### Provided data

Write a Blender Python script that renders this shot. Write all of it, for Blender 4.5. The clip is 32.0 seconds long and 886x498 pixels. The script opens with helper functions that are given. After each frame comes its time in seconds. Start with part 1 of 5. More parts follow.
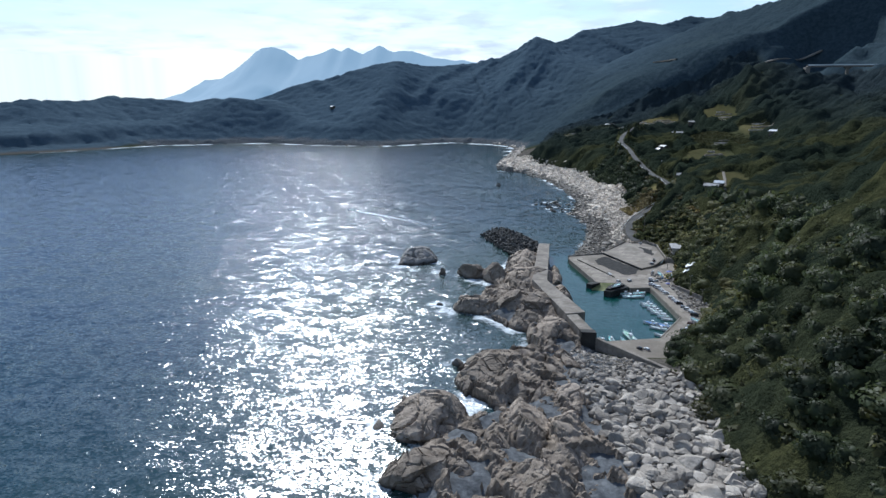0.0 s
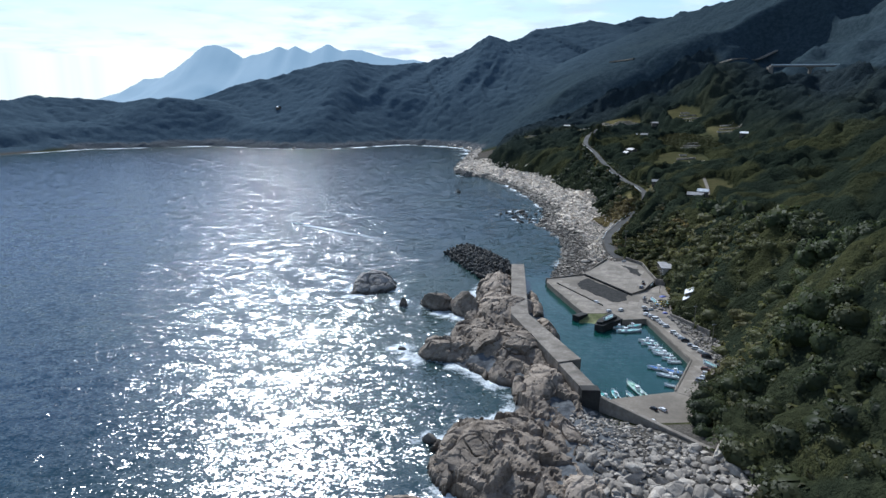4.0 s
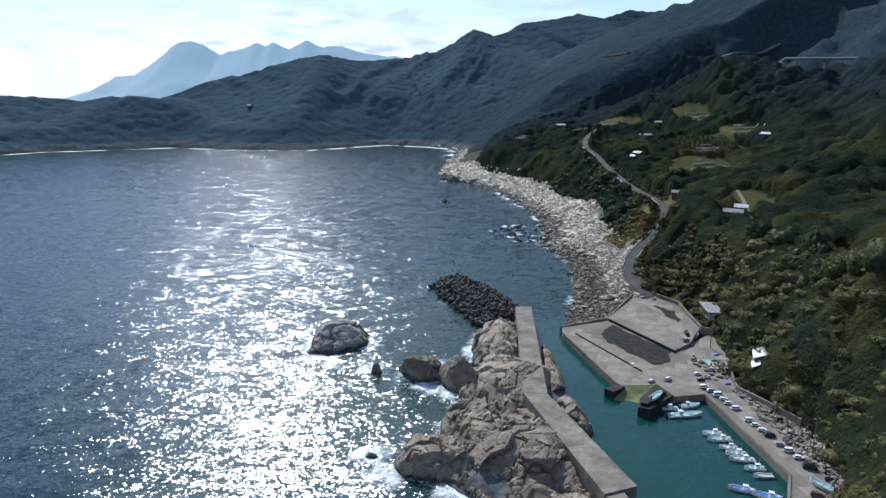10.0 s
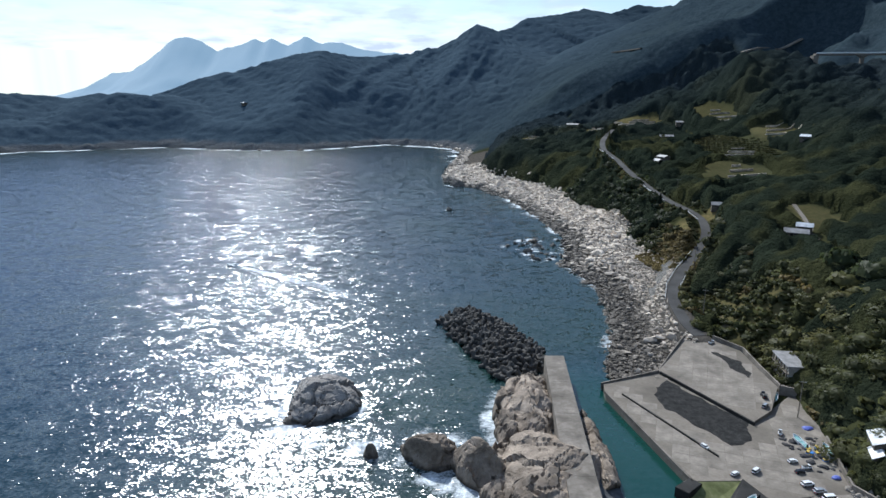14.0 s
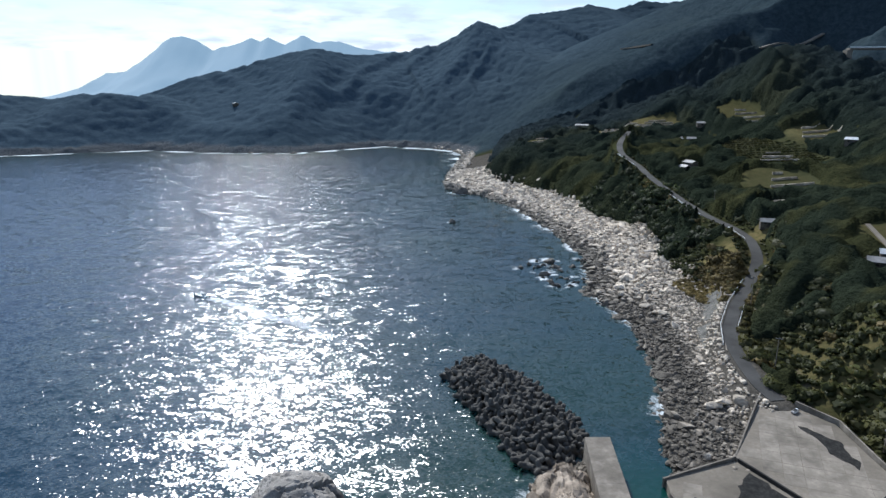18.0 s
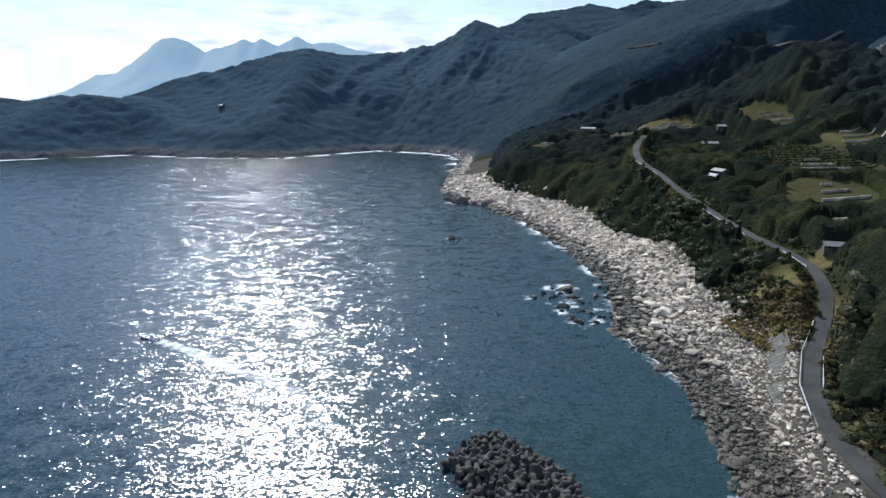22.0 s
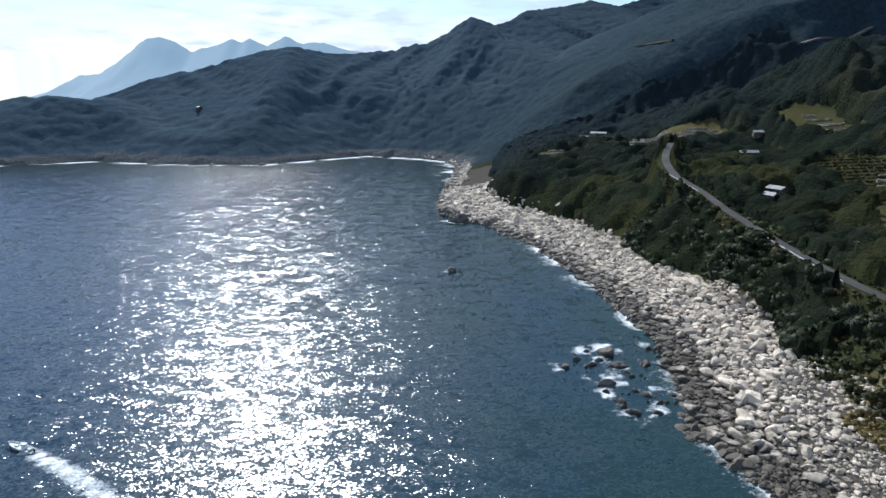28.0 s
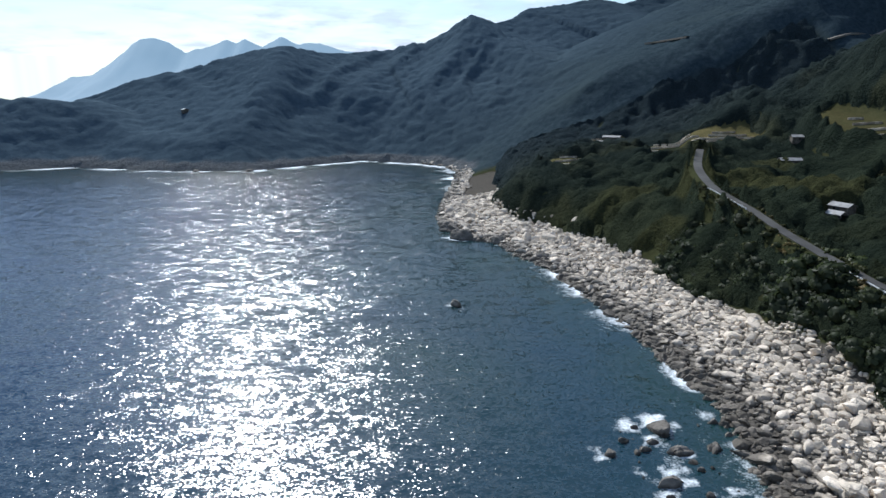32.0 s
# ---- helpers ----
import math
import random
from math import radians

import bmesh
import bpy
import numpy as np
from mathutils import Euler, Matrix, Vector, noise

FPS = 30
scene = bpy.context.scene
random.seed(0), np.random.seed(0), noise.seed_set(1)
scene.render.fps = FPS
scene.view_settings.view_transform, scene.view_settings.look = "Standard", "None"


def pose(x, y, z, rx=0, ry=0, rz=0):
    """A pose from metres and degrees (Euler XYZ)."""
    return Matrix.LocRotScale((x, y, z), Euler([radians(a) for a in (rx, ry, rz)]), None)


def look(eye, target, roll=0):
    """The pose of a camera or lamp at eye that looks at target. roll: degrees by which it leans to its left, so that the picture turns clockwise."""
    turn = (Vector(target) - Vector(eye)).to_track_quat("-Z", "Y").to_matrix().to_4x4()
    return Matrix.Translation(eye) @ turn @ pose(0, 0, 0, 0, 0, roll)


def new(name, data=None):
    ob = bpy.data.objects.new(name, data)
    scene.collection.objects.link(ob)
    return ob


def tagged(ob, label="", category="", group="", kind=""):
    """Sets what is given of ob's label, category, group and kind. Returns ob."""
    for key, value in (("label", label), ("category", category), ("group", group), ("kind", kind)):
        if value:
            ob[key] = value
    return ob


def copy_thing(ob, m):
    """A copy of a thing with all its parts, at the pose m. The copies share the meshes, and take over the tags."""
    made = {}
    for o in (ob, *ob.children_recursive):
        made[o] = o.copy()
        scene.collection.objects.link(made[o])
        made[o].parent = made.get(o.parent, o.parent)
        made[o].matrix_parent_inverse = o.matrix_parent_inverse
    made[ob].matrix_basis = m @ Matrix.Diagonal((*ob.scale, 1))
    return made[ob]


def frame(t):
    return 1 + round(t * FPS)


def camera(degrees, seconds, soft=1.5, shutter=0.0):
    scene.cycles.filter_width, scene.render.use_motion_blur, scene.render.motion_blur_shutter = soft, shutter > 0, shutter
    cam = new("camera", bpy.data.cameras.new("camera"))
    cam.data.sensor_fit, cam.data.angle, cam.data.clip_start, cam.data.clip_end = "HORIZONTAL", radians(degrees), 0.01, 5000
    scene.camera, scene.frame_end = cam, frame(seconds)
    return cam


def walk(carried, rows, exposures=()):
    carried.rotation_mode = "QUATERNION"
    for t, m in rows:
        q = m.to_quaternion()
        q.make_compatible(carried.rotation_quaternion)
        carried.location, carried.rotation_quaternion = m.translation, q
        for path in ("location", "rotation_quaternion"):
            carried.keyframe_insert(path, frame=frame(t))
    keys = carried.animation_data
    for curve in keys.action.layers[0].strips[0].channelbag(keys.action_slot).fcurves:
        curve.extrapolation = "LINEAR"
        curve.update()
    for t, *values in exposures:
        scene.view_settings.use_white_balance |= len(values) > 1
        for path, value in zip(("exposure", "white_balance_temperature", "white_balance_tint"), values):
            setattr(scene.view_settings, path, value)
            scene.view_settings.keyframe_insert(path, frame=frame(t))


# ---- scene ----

### What to work on
Copy out all the data without changing anything, and drop the pictures.

### Result
Write a Blender Python script that renders this shot. Write all of it, for Blender 4.5. The clip is 32.0 seconds long and 886x498 pixels. The script opens with helper functions that are given. After each frame comes its time in seconds. Start with part 1 of 5. More parts follow.
0.0 s
4.0 s
10.0 s
14.0 s
18.0 s
22.0 s
28.0 s
32.0 s
# ---- helpers ----
import math
import random
from math import radians

import bmesh
import bpy
import numpy as np
from mathutils import Euler, Matrix, Vector, noise

FPS = 30
scene = bpy.context.scene
random.seed(0), np.random.seed(0), noise.seed_set(1)
scene.render.fps = FPS
scene.view_settings.view_transform, scene.view_settings.look = "Standard", "None"


def pose(x, y, z, rx=0, ry=0, rz=0):
    """A pose from metres and degrees (Euler XYZ)."""
    return Matrix.LocRotScale((x, y, z), Euler([radians(a) for a in (rx, ry, rz)]), None)


def look(eye, target, roll=0):
    """The pose of a camera or lamp at eye that looks at target. roll: degrees by which it leans to its left, so that the picture turns clockwise."""
    turn = (Vector(target) - Vector(eye)).to_track_quat("-Z", "Y").to_matrix().to_4x4()
    return Matrix.Translation(eye) @ turn @ pose(0, 0, 0, 0, 0, roll)


def new(name, data=None):
    ob = bpy.data.objects.new(name, data)
    scene.collection.objects.link(ob)
    return ob


def tagged(ob, label="", category="", group="", kind=""):
    """Sets what is given of ob's label, category, group and kind. Returns ob."""
    for key, value in (("label", label), ("category", category), ("group", group), ("kind", kind)):
        if value:
            ob[key] = value
    return ob


def copy_thing(ob, m):
    """A copy of a thing with all its parts, at the pose m. The copies share the meshes, and take over the tags."""
    made = {}
    for o in (ob, *ob.children_recursive):
        made[o] = o.copy()
        scene.collection.objects.link(made[o])
        made[o].parent = made.get(o.parent, o.parent)
        made[o].matrix_parent_inverse = o.matrix_parent_inverse
    made[ob].matrix_basis = m @ Matrix.Diagonal((*ob.scale, 1))
    return made[ob]


def frame(t):
    return 1 + round(t * FPS)


def camera(degrees, seconds, soft=1.5, shutter=0.0):
    scene.cycles.filter_width, scene.render.use_motion_blur, scene.render.motion_blur_shutter = soft, shutter > 0, shutter
    cam = new("camera", bpy.data.cameras.new("camera"))
    cam.data.sensor_fit, cam.data.angle, cam.data.clip_start, cam.data.clip_end = "HORIZONTAL", radians(degrees), 0.01, 5000
    scene.camera, scene.frame_end = cam, frame(seconds)
    return cam


def walk(carried, rows, exposures=()):
    carried.rotation_mode = "QUATERNION"
    for t, m in rows:
        q = m.to_quaternion()
        q.make_compatible(carried.rotation_quaternion)
        carried.location, carried.rotation_quaternion = m.translation, q
        for path in ("location", "rotation_quaternion"):
            carried.keyframe_insert(path, frame=frame(t))
    keys = carried.animation_data
    for curve in keys.action.layers[0].strips[0].channelbag(keys.action_slot).fcurves:
        curve.extrapolation = "LINEAR"
        curve.update()
    for t, *values in exposures:
        scene.view_settings.use_white_balance |= len(values) > 1
        for path, value in zip(("exposure", "white_balance_temperature", "white_balance_tint"), values):
            setattr(scene.view_settings, path, value)
            scene.view_settings.keyframe_insert(path, frame=frame(t))


# ---- scene ----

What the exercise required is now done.